Introduction
Love as self-made trap
There's a particular kind of heartbreak where you stop trying to get over someone and start feeding the feeling instead. "Lilac Wine" lives entirely inside that space. The narrator doesn't just miss someone. They've constructed an elaborate, sensory world around the missing, one made of wine brewed from memory, and they drink it on purpose.
The song's emotional question isn't whether the narrator can survive the loss. It's whether they even want to. Every verse moves deeper into that ambiguity, until by the end, clarity itself feels like the thing being mourned.
Verse 1
Surrendering before the song starts
The opening lines don't describe falling in love. They describe losing control and choosing it.
"I lost myself on a cool, damp night / Gave myself to the misty light"
That word "gave" is everything. This wasn't something that happened to the narrator. They handed themselves over. The lilac tree becomes a site of ritual rather than accident, and the wine made from it isn't a metaphor for alcohol so much as for obsession turned inward, fermented and deliberately consumed.
"I made wine from the lilac tree / Put my heart in its recipe"
The narrator is the brewer. They built this thing. And then they explain exactly what it does: it makes them see what they want to see. That's not delusion happening to them. That's delusion they've engineered and keep returning to.
The admission that follows is one of the most quietly devastating in the song. They drink more than they should, think more than they want to, do things they know are wrong, and the whole chain of self-destruction loops back to a single reason: it brings them back to the person they've lost. The grief isn't incidental. It's the destination.
Verse 2
Sweetness and unsteadiness arrive together
The second verse shifts. Where Verse 1 was confessional and inward, this one starts reaching outward, and the language becomes more immediate, more physically present.
"Lilac wine is sweet and heady, like my love / Lilac wine, I feel unsteady, like my love"
The comparison to love isn't romantic decoration. It's diagnostic. Both the wine and the love are sweet, overwhelming, and destabilizing at once. The narrator can't separate the intoxication of one from the other because they were brewed from the same source.
Then something strange happens. The narrator starts seeing someone approaching.
"Isn't that she coming to me nearly here?"
It's a question, not a statement. They're not sure. The wine, the longing, the grief, it's all blurred their vision to the point where the person they love might be real or might be a hallucination. The emotional logic is airtight: if you drink enough of your own longing, you start seeing what you've been drinking to find.
Verse 3
The vision shifts, and so does the question
Verse 3 mirrors Verse 2 almost exactly, but the differences matter. "I feel unsteady" becomes "I feel I'm steady," which sounds like recovery but isn't. And "like my love" becomes "where's my love?" which replaces comparison with desperate searching.

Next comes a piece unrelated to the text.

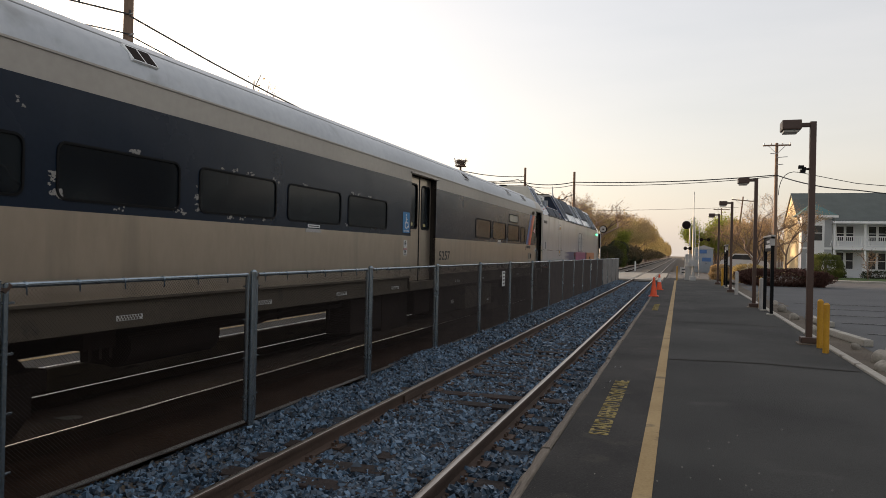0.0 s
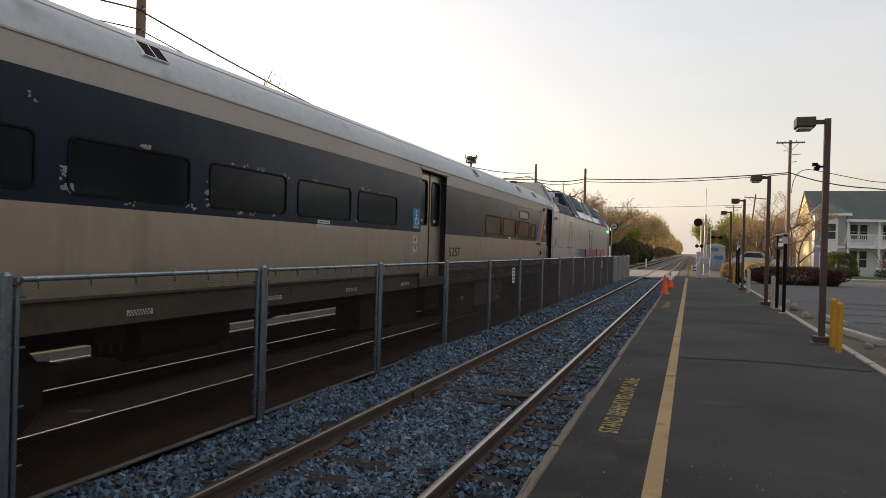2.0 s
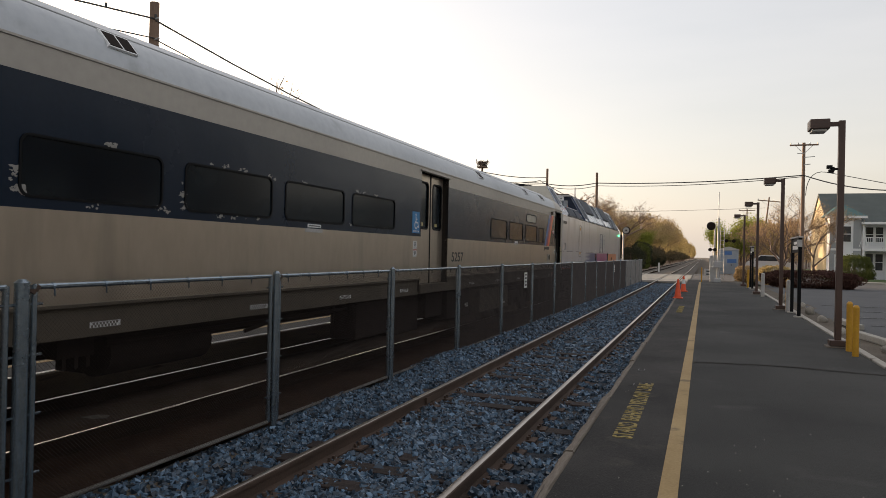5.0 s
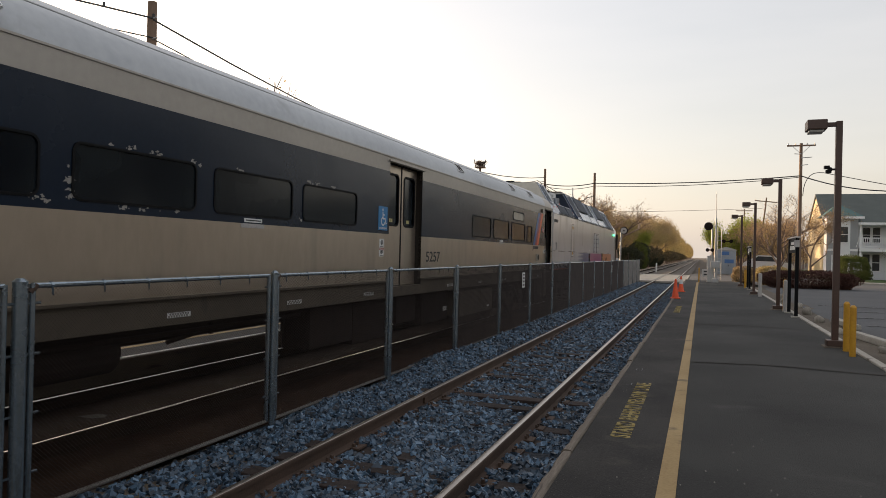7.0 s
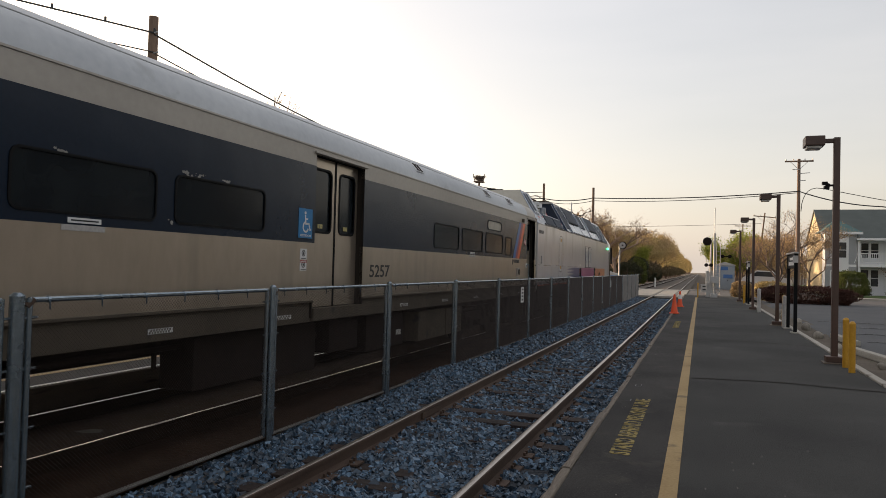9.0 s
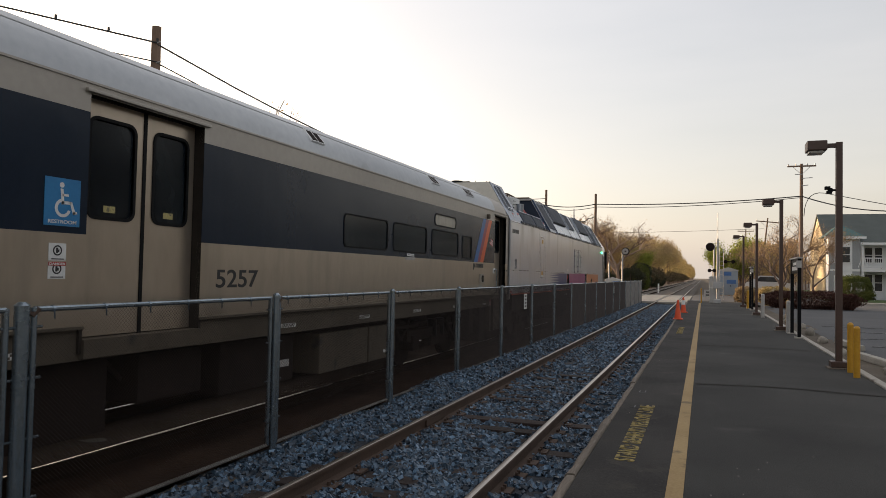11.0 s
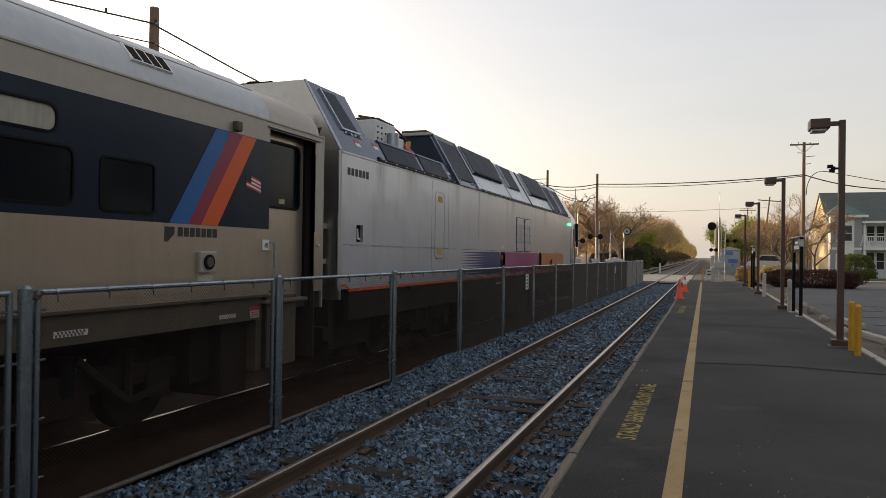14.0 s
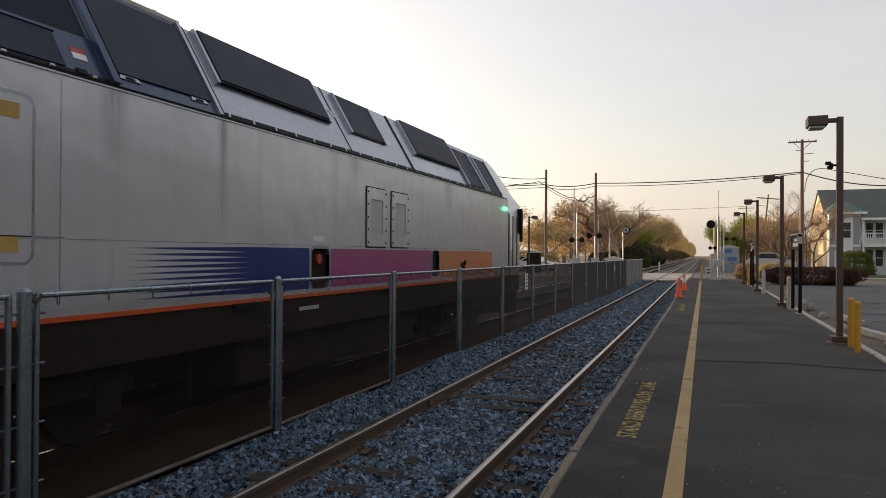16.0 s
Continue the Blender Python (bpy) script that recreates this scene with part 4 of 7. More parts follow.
# ---- platform furniture ----
def lamp_post(y, x, h=4.25, camera_dome=False):
    root = thing("platform_lamp", "brown square steel lamp post with a shoebox lantern, unlit", "lamp post", (x, y, 0), "platform lamps")
    part("base", boxes((-0.20, 0.17, -0.17, 0.17, -0.03, 0.022), bevel=0.012), "timber", root, "weathered grey footing")
    part("foot_plate", boxes((-0.15, 0.15, -0.14, 0.14, 0.025, 0.135), bevel=0.014), "bronze", root)
    part("pole", boxes((-0.055, 0.055, -0.055, 0.055, 0.1, h), bevel=0.008), "bronze", root)
    part("arm", boxes((-0.24, -0.05, -0.035, 0.035, h - 0.10, h - 0.02), bevel=0.005), "bronze", root)
    head = part("lantern", boxes((-0.56, -0.22, -0.2, 0.2, h - 0.165, h + 0.02), bevel=0.018), "bronze", root, "brown shoebox lantern")
    part("lens", boxes((-0.53, -0.27, -0.16, 0.16, h - 0.215, h - 0.16), bevel=0.02), "lens", head, "dull white lens")
    if camera_dome:
        cam_body = part("camera_bracket", rods(((-0.055, 0, 3.36), (-0.10, 0, 3.36), 0.02)), "black", root)
        bm = bmesh.new()
        bmesh.ops.create_uvsphere(bm, u_segments=16, v_segments=10, radius=0.045, matrix=Matrix.Translation((-0.14, 0, 3.36)))
        box(bm, -0.24, -0.15, -0.05, 0.05, 3.37, 3.43)
        box(bm, -0.21, -0.12, -0.05, 0.05, 3.29, 3.35)
        part("camera_dome", bm, "rubber", cam_body, "black surveillance camera", smooth=True)
    return root


for k, (x, y) in enumerate(((2.39, 14.9), (2.35, 24.9), (2.27, 34.7), (2.17, 43.9), (2.45, 4.9), (2.5, -5.1))):
    lamp_post(y, x, 4.27 - 0.04 * min(k, 3), k == 0)


def bollard(x, y, h, material="bollard", r=0.052, lean=0.0):
    bm = bmesh.new()
    rod(bm, (0, 0, -0.2), (0, 0, h - 0.02), r, n=18)
    rod(bm, (0, 0, h - 0.02), (0, 0, h + 0.015), r, r * 0.5, n=18)
    ob = part("bollard", bm, material, None, smooth=True)
    ob.matrix_basis = pose(x, y, 0, lean, lean * 0.5)
    what = {"bollard": "yellow painted steel pipe bollard beside the kerb", "off_white": "dull white pipe post beside the kerb"}[material]
    return tagged(ob, what, "bollard", group="kerb bollards")


bollard(2.455, 13.62, 0.86)
bollard(2.485, 14.35, 0.88)
bollard(2.47, 24.05, 0.98, "off_white", 0.06, 1)
bollard(2.52, 24.6, 0.98, "bollard", 0.06)
bollard(2.40, 32.9, 1.0, "off_white", 0.075)
bollard(2.30, 41.8, 1.0, "bollard", 0.06)
bollard(-0.12, 49.0, 0.95, "bollard", 0.042)


def notice_frame(x, y, h=2.25):
    root = thing("notice_stand", "black two-post station notice stand with a small pale sign", "sign", (x, y, 0), "notice stands")
    for dy in (-0.85, 0.85):
        post = part("post", boxes((-0.045, 0.045, dy - 0.045, dy + 0.045, 0.0, h), bevel=0.006), "rubber", root)
        part("foot", boxes((-0.12, 0.12, dy - 0.12, dy + 0.12, -0.02, 0.035), bevel=0.01), "concrete", post, "pale concrete foot")
    bd = part("sign_board", boxes((-0.025, 0.025, -0.8, 0.8, h - 0.42, h - 0.02), bevel=0.005), "rubber", root, "black sign board")
    part("writing", boxes((-0.031, -0.026, -0.6, 0.6, h - 0.33, h - 0.22), (-0.031, -0.026, -0.5, 0.35, h - 0.18, h - 0.10)), "white", bd, "white illegible lettering bars")
    part("end_plate", boxes((-0.09, 0.05, -0.915, -0.897, h - 0.26, h - 0.06), bevel=0.003), "off_white", root, "small pale plate")
    part("cap", boxes((-0.07, 0.07, -0.95, 0.95, h, h + 0.045), bevel=0.008), "off_white", root, "pale cap rail")
    return root


notice_frame(2.54, 22.8)
notice_frame(2.42, 41.0)


def cone(x, y, h, collar):
    root = thing("traffic_cone", "orange plastic traffic cone standing on the platform edge" if not collar else "orange traffic cone with a white reflective collar on the platform", "traffic cone", (x, y, 0.003), "traffic cones")
    part("base", boxes((-0.19, 0.19, -0.19, 0.19, 0, 0.035), bevel=0.012), "cone", root)
    bm = bmesh.new()
    prof = [(0.145, 0.035), (0.13, 0.06), (0.035, h - 0.02), (0.028, h), (0.018, h), (0.018, h - 0.05)]
    rings = [[bm.verts.new((r * math.cos(k * math.tau / 20), r * math.sin(k * math.tau / 20), z)) for k in range(20)] for r, z in prof]
    for a, b in zip(rings, rings[1:]):
        for k in range(20):
            bm.faces.new((a[k], a[(k + 1) % 20], b[(k + 1) % 20], b[k]))
    part("shell", bm, "cone", root, smooth=True)
    if collar:
        bm = bmesh.new()
        f = lambda z: 0.13 + (0.035 - 0.13) * (z - 0.06) / (h - 0.08) + 0.003
        rod(bm, (0, 0, h * 0.5), (0, 0, h * 0.78), f(h * 0.5), f(h * 0.78), n=20)
        part("collar", bm, "white", root, "white reflective collar", smooth=True)
    return root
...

"Why is everything so hazy? / Isn't that he, or am I just going crazy, dear?"
The pronoun shifts from "she" to "he" between verses, and it's not a slip. It broadens who the song belongs to, makes the longing universal rather than fixed to any one relationship. But more than that, the narrator is now questioning their own perception openly. The haze they built to feel close to someone has become thick enough to cut them off from reality entirely.
And then, at the end, the tone lifts unexpectedly.
"Lilac wine, I feel I'm ready for my love"
Ready. After all the unsteadiness, the haze, the uncertainty about what's real, the narrator lands on readiness. It could be hope finally breaking through. It could also be the deepest level of the delusion: feeling prepared to receive someone who isn't coming. In Arooj Aftab's hands, the line floats, and that floating is the whole point.
Conclusion
The wine was never about forgetting
"Lilac Wine" isn't a song about drowning in grief. It's about choosing to stay submerged because the grief feels like closeness. The narrator builds a world that mimics the presence of someone they've lost, tends it carefully, and returns to it again and again, not because they can't stop but because stopping would mean letting go for real.
What Arooj Aftab does with the final line is leave the question open in the most honest way possible. Ready could mean healing. Ready could mean surrender. The song never decides, and that refusal to resolve is the most truthful thing about it. Some longing doesn't want an answer. It just wants to keep feeling like love.